Friday 16 September 2016

The Hunchback of Notre Dame - Victor Hugo

"Without a doubt the Cathedral of Notre-Dame is, even today a majestic and sublime edifice. Though it has preserved a noble mien in aging, it is difficult to suppress the feeling of sorrow and indignation at the countless injuries and mutilation which time and man have wrought upon this venerable monument between the time of Charlemagne, who laid its first stone, and that of Philip-Augustus, who laid its last."
This Victor Hugo classic is set in ancient Paris, and it is an ode to the Cathedral of Notre-Dame. Much as most of the characters in the book have a tragic fate, it is at the cathedral that the author mostly wants us to gaze with "reverent admiration"-an edifice where "everything had its place in that self-created, logical, well-proportioned art. By measuring the toe, we estimate the giant."
There are three main characters in the story. The first is Claude Frollo, a scion of a middle-class Parisian family. As a boy, Frollo was reserved, bright and by nature melancholy. His parents had destined him for priesthood, "and at sixteen was a match for a father of the Church in mystical law." His thirst for knowledge drove him to the study of canon and civil law, liberal arts and medicine. He later thoroughly digested the science of herbs and studied languages. All this learning gained him a reputation so great for one so young.
After his parents had died, fate prematurely bestowed on him the duty of looking after his younger brother Jehan. For someone who spent most of his young life pinioned to books, his devotion to his younger brother was his first human affection. This infant brother 'who had dropped from heaven into his arms,' made a new man of him. He discovered that there was much more to life than the poetry of Homer and the mysteries of science. He discovered the necessity of affection. He threw himself therefore at the care of his brother, showing him all the love he could.
At the age of twenty, Frollo was ordained a priest. It was at this time that he found Quasimodo, a deformed infant and the other major character in the book, abandoned outside the door of the church. When Claude Frollo pulled the sack covering the child, he found himself looking at a monster: "the head pushed down between the shoulders, the spine curved, the breastbone protruding, the legs bowed." The child's ugliness inexplicably heightened the priest's compassion.
Frollo adopted the child, baptized him and raised him as his own. When frightened dogs barked at him, it was between the legs of the Claude Frollo that Quasimodo sought refuge. The priest also taught him to speak, read and write. Quasimodo was, therefore, grateful to the priest. But the relationship between them was no better than that of a master and his dog.

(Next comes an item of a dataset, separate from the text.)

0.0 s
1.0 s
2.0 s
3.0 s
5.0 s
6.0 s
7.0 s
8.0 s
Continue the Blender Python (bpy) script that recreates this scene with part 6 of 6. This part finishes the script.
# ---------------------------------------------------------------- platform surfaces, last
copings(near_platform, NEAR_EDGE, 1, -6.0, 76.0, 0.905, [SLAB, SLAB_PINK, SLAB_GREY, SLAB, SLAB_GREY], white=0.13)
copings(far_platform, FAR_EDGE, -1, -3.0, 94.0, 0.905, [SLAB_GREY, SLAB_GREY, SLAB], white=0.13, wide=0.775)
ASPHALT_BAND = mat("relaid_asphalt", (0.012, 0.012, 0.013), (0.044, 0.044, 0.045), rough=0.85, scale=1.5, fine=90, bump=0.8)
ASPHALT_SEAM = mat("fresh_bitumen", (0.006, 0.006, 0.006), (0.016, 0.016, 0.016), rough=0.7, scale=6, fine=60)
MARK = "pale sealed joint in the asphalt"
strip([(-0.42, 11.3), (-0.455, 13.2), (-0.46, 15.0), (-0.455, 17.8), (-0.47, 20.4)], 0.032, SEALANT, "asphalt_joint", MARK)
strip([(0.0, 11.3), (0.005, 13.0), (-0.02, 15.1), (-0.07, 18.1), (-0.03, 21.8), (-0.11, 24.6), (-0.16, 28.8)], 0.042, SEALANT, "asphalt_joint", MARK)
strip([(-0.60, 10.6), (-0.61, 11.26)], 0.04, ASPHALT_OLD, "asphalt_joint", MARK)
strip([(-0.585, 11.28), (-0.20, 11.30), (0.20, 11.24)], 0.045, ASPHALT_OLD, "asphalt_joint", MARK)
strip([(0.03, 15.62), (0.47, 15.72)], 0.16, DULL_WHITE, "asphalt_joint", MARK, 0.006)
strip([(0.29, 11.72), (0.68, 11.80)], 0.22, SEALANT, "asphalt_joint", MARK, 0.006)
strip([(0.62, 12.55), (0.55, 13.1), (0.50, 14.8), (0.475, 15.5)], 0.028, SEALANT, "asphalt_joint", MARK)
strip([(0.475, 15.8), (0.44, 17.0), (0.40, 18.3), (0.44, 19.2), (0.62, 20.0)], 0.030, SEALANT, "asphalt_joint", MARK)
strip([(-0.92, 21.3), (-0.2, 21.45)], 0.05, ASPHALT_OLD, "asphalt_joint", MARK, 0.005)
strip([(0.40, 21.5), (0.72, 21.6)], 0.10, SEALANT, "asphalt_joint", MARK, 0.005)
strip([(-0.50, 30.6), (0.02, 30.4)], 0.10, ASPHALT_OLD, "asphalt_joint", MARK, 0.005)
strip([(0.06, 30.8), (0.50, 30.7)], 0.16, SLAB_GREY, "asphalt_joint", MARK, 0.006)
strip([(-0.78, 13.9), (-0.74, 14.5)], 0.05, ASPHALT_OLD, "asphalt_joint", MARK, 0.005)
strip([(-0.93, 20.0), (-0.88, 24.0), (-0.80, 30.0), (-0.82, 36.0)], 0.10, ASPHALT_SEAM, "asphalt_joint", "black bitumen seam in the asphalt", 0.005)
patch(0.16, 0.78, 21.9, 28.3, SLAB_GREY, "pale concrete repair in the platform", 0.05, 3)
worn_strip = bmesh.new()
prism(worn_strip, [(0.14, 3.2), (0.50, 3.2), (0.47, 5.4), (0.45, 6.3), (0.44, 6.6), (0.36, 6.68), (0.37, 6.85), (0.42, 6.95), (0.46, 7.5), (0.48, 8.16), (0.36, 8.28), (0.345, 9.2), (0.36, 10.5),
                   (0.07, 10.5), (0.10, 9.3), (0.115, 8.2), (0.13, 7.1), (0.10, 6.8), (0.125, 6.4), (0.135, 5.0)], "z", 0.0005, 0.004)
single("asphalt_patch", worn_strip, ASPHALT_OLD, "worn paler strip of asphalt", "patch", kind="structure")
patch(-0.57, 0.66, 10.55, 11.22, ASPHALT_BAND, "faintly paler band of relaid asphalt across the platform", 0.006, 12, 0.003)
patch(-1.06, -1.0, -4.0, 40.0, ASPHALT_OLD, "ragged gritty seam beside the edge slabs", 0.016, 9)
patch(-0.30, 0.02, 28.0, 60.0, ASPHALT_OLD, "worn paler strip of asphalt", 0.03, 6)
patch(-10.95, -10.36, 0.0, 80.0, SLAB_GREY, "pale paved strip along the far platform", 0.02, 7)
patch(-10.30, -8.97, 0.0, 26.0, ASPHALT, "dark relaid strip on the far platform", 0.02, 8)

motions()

Quasimodo grew up to be the bellringer of Notre Dame. Cut off from society by the double tragedy of deformity and orphanhood, the Cathedral of Notre Dame became his prison and his universe. Like a reptile, he could be seen all day crawling along the arches and corners of the church.
But, what mostly gave him joy, and seemed to arouse his soul the most, was ringing the bells of the Notre Dame. Though their noise turned him deaf, he loved them, talked to them, danced to the frenzy of their sound, and caressed them as one human would another. The third major character is the dancing gypsy, La Esmeralda, with beauty so rare and incomparable.

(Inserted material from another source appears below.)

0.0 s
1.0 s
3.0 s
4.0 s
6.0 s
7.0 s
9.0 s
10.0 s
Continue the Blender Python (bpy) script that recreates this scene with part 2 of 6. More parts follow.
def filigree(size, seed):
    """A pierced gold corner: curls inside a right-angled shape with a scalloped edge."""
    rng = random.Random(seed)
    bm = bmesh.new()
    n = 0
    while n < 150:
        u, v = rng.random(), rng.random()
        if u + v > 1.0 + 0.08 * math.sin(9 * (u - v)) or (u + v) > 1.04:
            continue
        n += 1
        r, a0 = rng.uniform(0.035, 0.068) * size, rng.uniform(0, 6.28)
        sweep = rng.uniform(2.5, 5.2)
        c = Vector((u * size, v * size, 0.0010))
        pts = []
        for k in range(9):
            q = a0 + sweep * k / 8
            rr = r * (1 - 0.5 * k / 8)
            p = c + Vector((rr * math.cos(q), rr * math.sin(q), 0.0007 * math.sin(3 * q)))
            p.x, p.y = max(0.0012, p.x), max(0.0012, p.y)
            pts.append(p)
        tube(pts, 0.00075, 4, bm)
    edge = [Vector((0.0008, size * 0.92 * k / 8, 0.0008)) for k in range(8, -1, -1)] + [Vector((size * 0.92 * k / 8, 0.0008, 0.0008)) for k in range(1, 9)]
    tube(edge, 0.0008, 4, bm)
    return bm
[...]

Victor Hugo eloquently takes us on a tour of ancient Paris. While it is the doomed relationships between these three that he narrates with skill and humor, it is the spectacle of the Cathedral of Notre Dame that his literary torch shines on. Even though the main protagonists lives are replete with events, the reader gets the impression that the author sees nothing remarkable or memorable about them.

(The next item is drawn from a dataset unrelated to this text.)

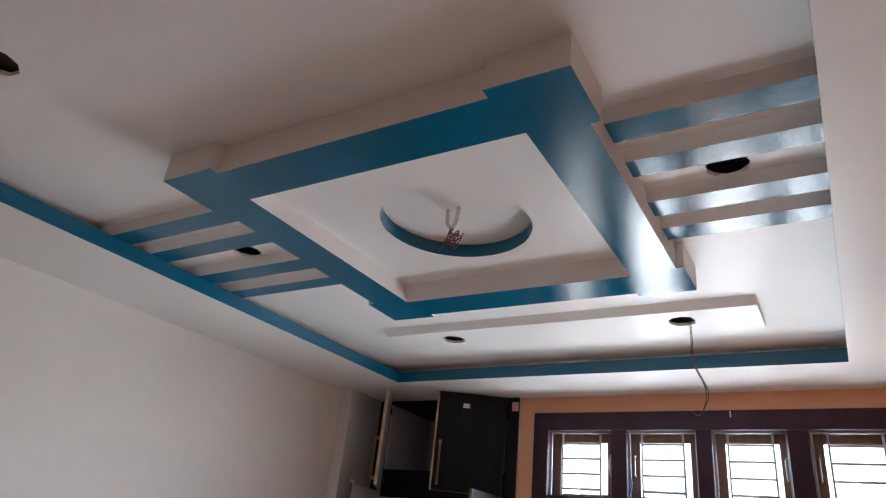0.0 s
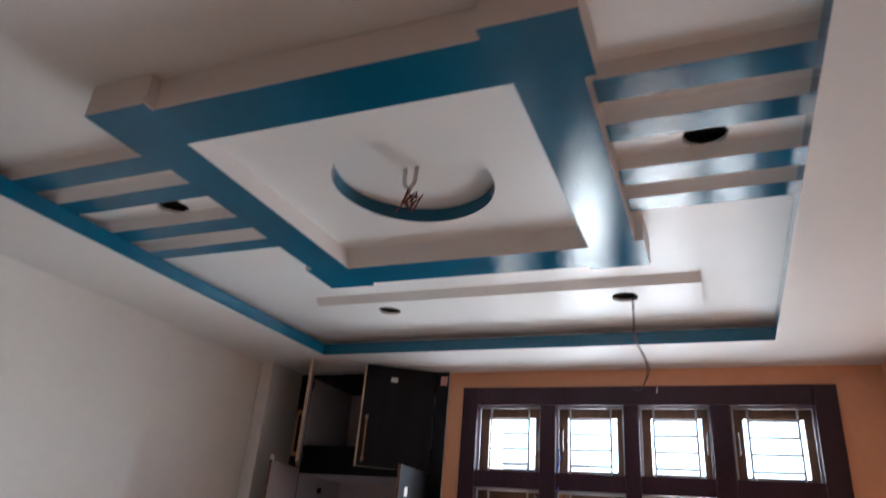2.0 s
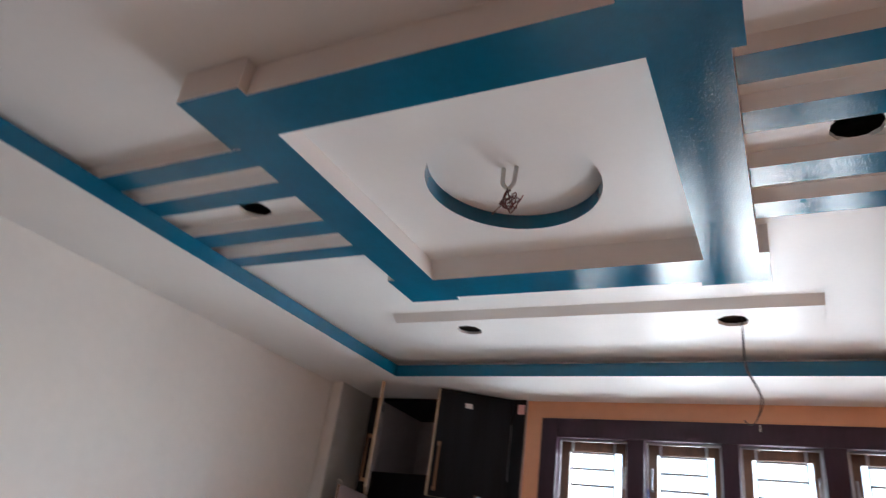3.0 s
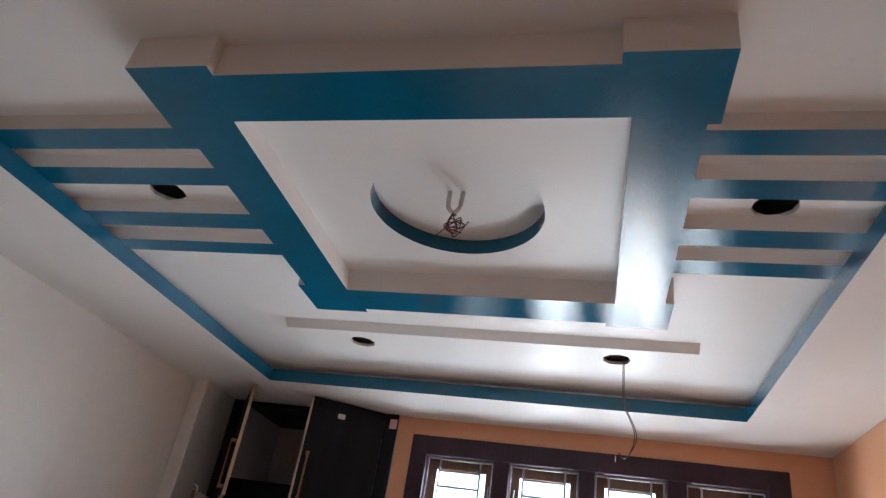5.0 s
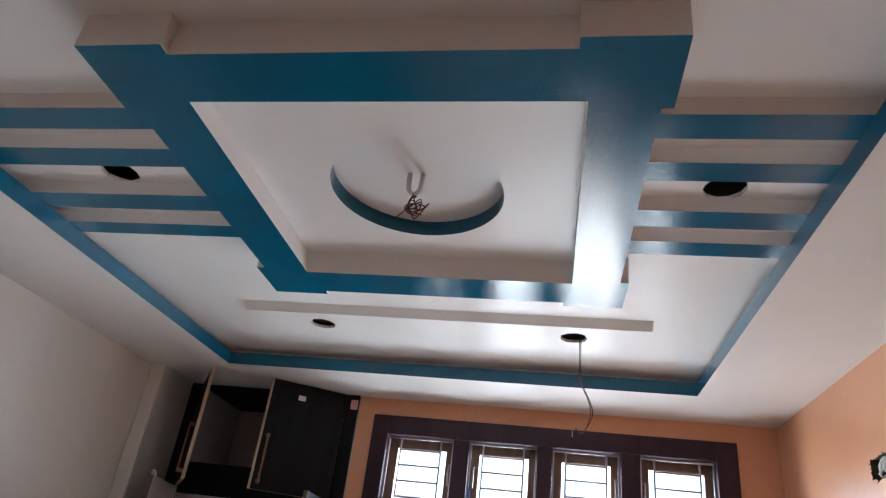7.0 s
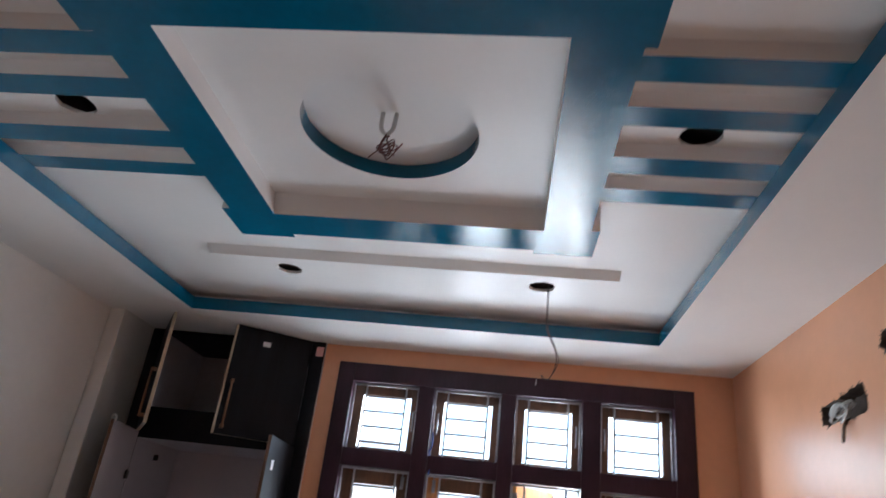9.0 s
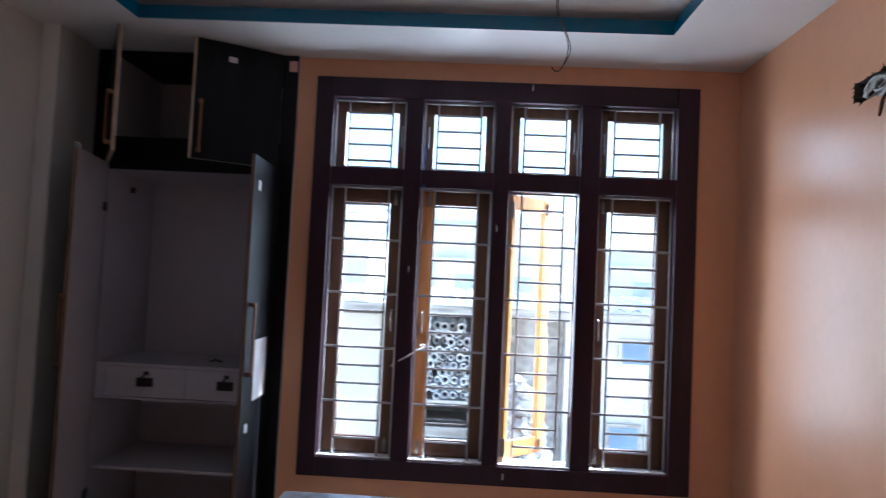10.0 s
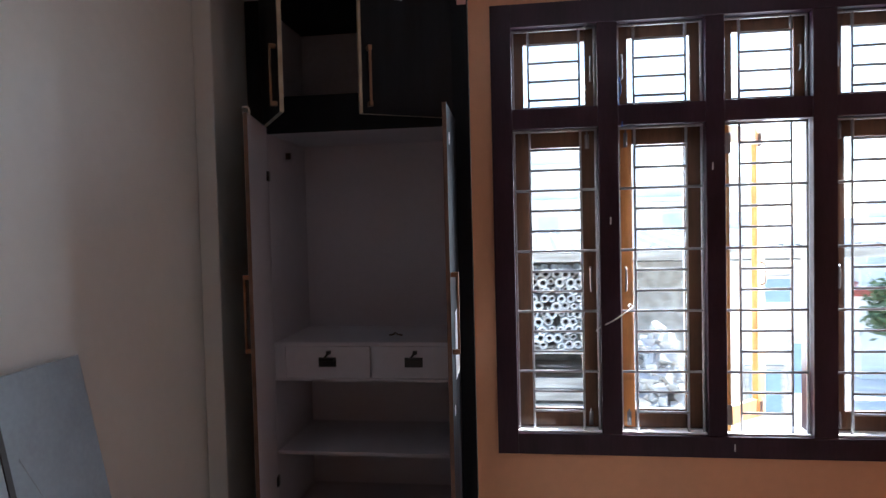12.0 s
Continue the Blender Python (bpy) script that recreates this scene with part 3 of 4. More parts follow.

the story, the citizens of Paris seemed to be dancing their way across the stage of their doomed lives in a predictable fashion. They have do-nothing kings, happy bourgeois, dungeons and the scaffold for the both the innocent and the guilty, and the merry, noisy, naïve, haggard and filthy masses. Human life is portrayed in the book as a sad spectacle without charm.
But not so with the cathedral, 'it was a vast symphony in stone,' the author writes, 'the colossal work of a man and of a nation, a unified complex ensemble, like the Iliads and the Romanceros, to which it is a sister production.' Its facades, its chiseled arches, its steps, its steeples, its pillars, its statues, its chubby cherubims, its art, its windows are so intricately and elaborately depicted. Their beauty seemingly juxtaposed to the ugliness of human life.
There is a lament in the author's voice about the changes and mutilations that humanity has wrought on this imposing edifice, but no such sentiment is displayed for the wretchedness of the lives of fellow humans. It is as if the appalling and endless carnage of human life is told merely to show, if not accentuate, the beauty of the cathedral. The reader gets the impression that the author had given up on humanity, rejected and rebelled against the fierceness of the world, and hid in his hovel-art.
The Hunchback of Notre Dame is an excellent historical novel and a grand sojourn of old Paris. Its depiction of place and person is symphonic and skillful. Its narrative, with strong political, social and even religious themes, soars to the end. The book is a classic that deserves to be read and re-read.